Moving east from European countries to a country in Africa called Eritrea, Christmas is also all about the food. “We eat tsebhi/zigni (beef stew in tomato sauce), dorno (seafood), and alicha (stew of meat and vegetables),” says freshman Michael Nuguse from Asmara, Eritrea. Although Eritreans celebrate Christmas on the 25th of December, they have a bigger celebration for Jesus on January 7th. “The biggest holiday is Lidet on January 7th, when Jesus was born because we are very religious,” explains Michael. New Year’s Eve is also celebrated a little differently than the United States. According to the Julian Calendar that Eritreans follow, the New Year starts September 12th. “We still get together as a family and eat food,” says Michael. “But it’s not that big of deal.” Although New Year’s may not be heavily celebrated, the two Christmas celebrations makeup for it.
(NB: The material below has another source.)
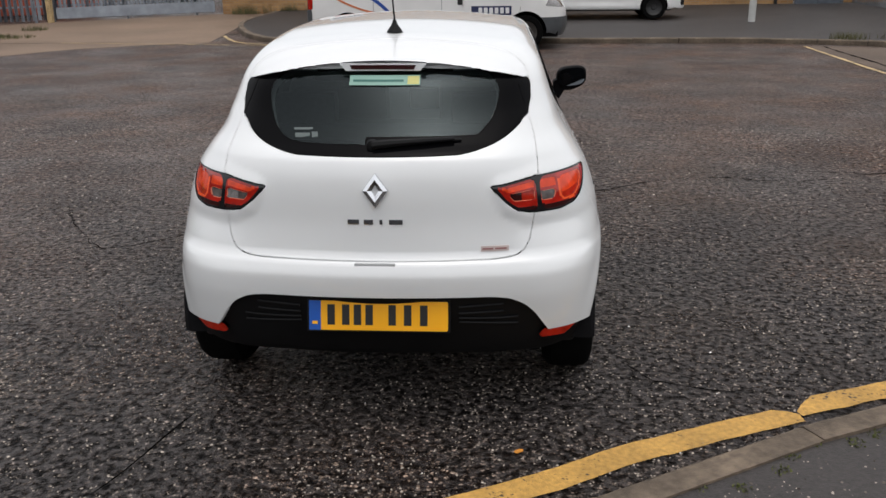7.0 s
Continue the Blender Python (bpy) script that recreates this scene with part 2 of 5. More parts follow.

Across the Atlantic Ocean from Eritrea to Rio, Brazil, freshman Joseph Honorio will be celebrating will be celebrating one of his countries biggest holidays of the year. “Christmas is a pretty big deal in Brazil,” says Joseph. “It is a lot like here with a Christmas tree and Papa Noel, but we are more religious.” For a Christmas feast, they enjoy pork, ham, turkey with rice and raisins. “The food is kinda similar, but natural and unprocessed,” says Joseph. On Christmas Eve devout Catholics attend “Missa do Gallo” or midnight mass, and continue worshipping the days following Christmas. Although Christmas in an important holiday in Brazil, New Year’s Eve is not. “New Year’s Eve is not as big of a deal. It’s not on TV and there’s no clock. It’s mainly celebrated within families,” explains Joseph.

Although the holidays are celebrated in many forms across the world, the two things they all have in common is no homework and plenty of time with family and friends. So, keep pushing through these final days Catawba students, and end the semester on a high note. Soon you’ll be celebrating the holidays with your family, whether you’re celebrating 4,000 miles or two. Have a great break and we’ll see you next year.